结合nginx的内嵌perl-module,实现高性能的web静态化
到底web服务器的极限是多少呢?100 r/s? 500 r/s?还是1000 r/s?
在StaticGenerator上看到,原来1000 r/s都不算什么.
真的是这样吗?如果是真的那就太恐怖了。
目前的web基本上都是动态的,为了提高性能,我们常常会使用各种各样的手段优化,例如减少IO,合理的字符串使用和操作,memcached等等。但是尽管全部优化都做足了,全动态的web点击率以是在1000 - 2000 r/s(4核4G标准的服务器配置)之间。
还能进一步优化吗?能,这就需要利用前面提到的,“静态文件”。我们知道,web服务器处理静态文件的请求是非常高效的,特别是nginx,它宣称“支持高达 50,000 个并发连接数的响应”。(呵呵,感觉有点像在为nginx卖广告。)
将动态内容静态化输出,有几个问题是必须解决的:
- url怎么对应到静态文件路径?
- 静态文件什么时候失效?即防止脏数据的存在。
- 什么时候生成静态文件?
URL转换成静态文件路径
如果web应用的url是友好的,是非常容易对应到静态文件的。例如:
http://hostname/post/some-post-detailname/
这样我们很容易想象到对应的静态文件路径是/post/some-post-detailname/index.html或者/post/some-post-detailname.html等等.

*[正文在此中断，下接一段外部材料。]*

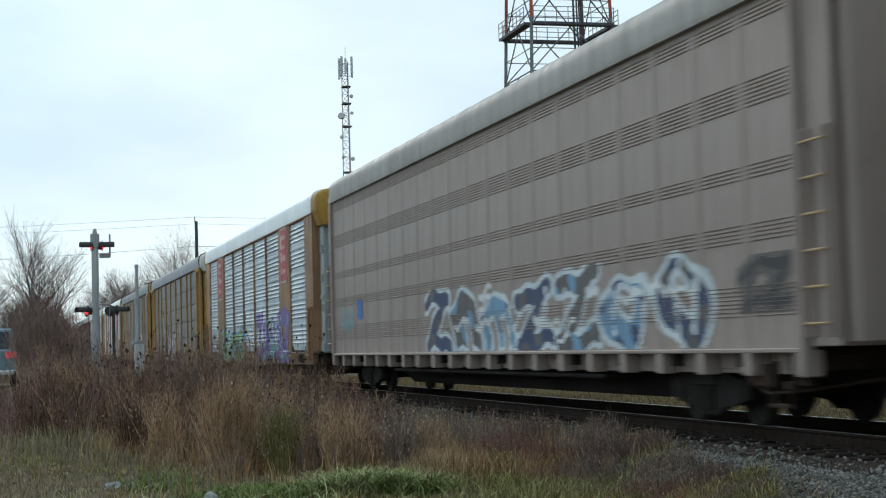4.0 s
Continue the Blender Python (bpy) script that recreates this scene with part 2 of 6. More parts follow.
# ---- mesh building ----
class Shape:
    """Collects the faces of one mesh."""

    def __init__(self):
        self.v, self.f, self.m = [], [], []

    def add(self, verts, faces, mat=0):
        o = len(self.v)
        self.v += verts
        self.f += [tuple(i + o for i in f) for f in faces]
        self.m += [mat] * len(faces)
        return self

    def box(self, x0, x1, y0, y1, z0, z1, bevel=0.0, mat=0):
        """A box with its twelve edges chamfered by bevel."""
        if bevel <= 0:
            v = [(x, y, z) for x in (x0, x1) for y in (y0, y1) for z in (z0, z1)]
            return self.add(v, [(0, 1, 3, 2), (4, 6, 7, 5), (0, 4, 5, 1), (2, 3, 7, 6), (0, 2, 6, 4), (1, 5, 7, 3)], mat)
        bm = bmesh.new()
        bmesh.ops.create_cube(bm, size=1)
        for q in bm.verts:
            q.co = ((x0 + x1) / 2 + q.co.x * (x1 - x0), (y0 + y1) / 2 + q.co.y * (y1 - y0), (z0 + z1) / 2 + q.co.z * (z1 - z0))
        bmesh.ops.bevel(bm, geom=bm.edges[:], offset=bevel, segments=1, affect="EDGES")
        bm.verts.index_update()
        self.add([tuple(q.co) for q in bm.verts], [tuple(q.index for q in f.verts) for f in bm.faces], mat)
        bm.free()
        return self

    def tube(self, a, b, r0, r1=None, n=8, mat=0, caps=True):
        """A straight tapered tube from a to b."""
        r1 = r0 if r1 is None else r1
        a, b = Vector(a), Vector(b)
        d = (b - a).normalized()
        u = d.orthogonal().normalized()
        w = d.cross(u)
        v = []
        for c, r in ((a, r0), (b, r1)):
            v += [tuple(c + (u * math.cos(2 * math.pi * i / n) + w * math.sin(2 * math.pi * i / n)) * r) for i in range(n)]
        f = [(i, (i + 1) % n, n + (i + 1) % n, n + i) for i in range(n)]
        if caps:
            f += [tuple(range(n))[::-1], tuple(range(n, 2 * n))]
        return self.add(v, f, mat)

    def prism(self, outline, axis, lo, hi, mat=0, caps=True):
        """An outline of (a, b) pairs, pushed along an axis from lo to hi."""
        n = len(outline)
        place = {"x": lambda p, s: (s, p[0], p[1]), "y": lambda p, s: (p[0], s, p[1]), "z": lambda p, s: (p[0], p[1], s)}[axis]
        v = [place(p, lo) for p in outline] + [place(p, hi) for p in outline]
        f = [(i, (i + 1) % n, n + (i + 1) % n, n + i) for i in range(n)]
        if caps:
            f += [tuple(range(n))[::-1], tuple(range(n, 2 * n))]
        return self.add(v, f, mat)

    def path(self, points, r, n=6, mat=0):
        """One bent tube along the points."""
        points = [Vector(p) for p in points]
        v = []
        for i, p in enumerate(points):
            d = (points[min(i + 1, len(points) - 1)] - points[max(i - 1, 0)]).normalized()
            u = d.cross(Vector((0, 0, 1)))
            u = (u if u.length > 1e-4 else Vector((1, 0, 0))).normalized()
            w = d.cross(u)
            v += [tuple(p + (u * math.cos(2 * math.pi * k / n) + w * math.sin(2 * math.pi * k / n)) * r) for k in range(n)]
        f = [(i * n + k, i * n + (k + 1) % n, (i + 1) * n + (k + 1) % n, (i + 1) * n + k) for i in range(len(points) - 1) for k in range(n)]
        f += [tuple(range(n))[::-1], tuple(range(len(v) - n, len(v)))]
        return self.add(v, f, mat)

    def mesh(self, name, slots=1, smooth=False):
        me = bpy.data.meshes.new(name)
        me.from_pydata(self.v, [], self.f)
        for _ in range(slots):
            me.materials.append(None)
        me.polygons.foreach_set("material_index", self.m)
        if smooth:
            me.polygons.foreach_set("use_smooth", [True] * len(self.f))
        bm = bmesh.new()
        bm.from_mesh(me)
        bmesh.ops.recalc_face_normals(bm, faces=bm.faces[:])
        bm.to_mesh(me)
        bm.free()
        return me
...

一个通用的方案:对url算md5后来确定静态文件的路径.
还是使用上面的url,它的path是/post/some-post-detailname/,算md5结果为:81982658fe1d78f51d228950babd1457,则可以取路径为/8/1/982658fe1d78f51d228950babd1457
在nginx中如果生成这样的路径呢?答案是使用内嵌perl,以下是我的一个例子:
use Digest::MD5 qw(md5_hex);
use File::stat;
sub {
my $r = shift;
my $s = md5_hex($r->uri);
my $path_md5 = join "", join("/", substr($s, 0, 1), substr($s, 1, 1), substr($s, 2)), ".html";
my $filepath = "/data/www/".$path_md5;
if(-f $filepath) {
my $mtime = stat($filepath)->mtime;
if(time() - $mtime > 1800) {
return $path_md5.".new";
}
}
return $path_md5;
}';
生成静态文件
生成静态文件的时机,这个取决你的应用,像blog,新闻等内容为主的应用,可以在第一次请求的时候生成;又如一些web api类型的,可以在同一请求达到指定的次数时,才生产静态文件。
至于怎样生成静态文件?最简单的方式是将response的内容直接写到文件中,如果你是基于django的话,StaticGenerator可以帮你大忙了。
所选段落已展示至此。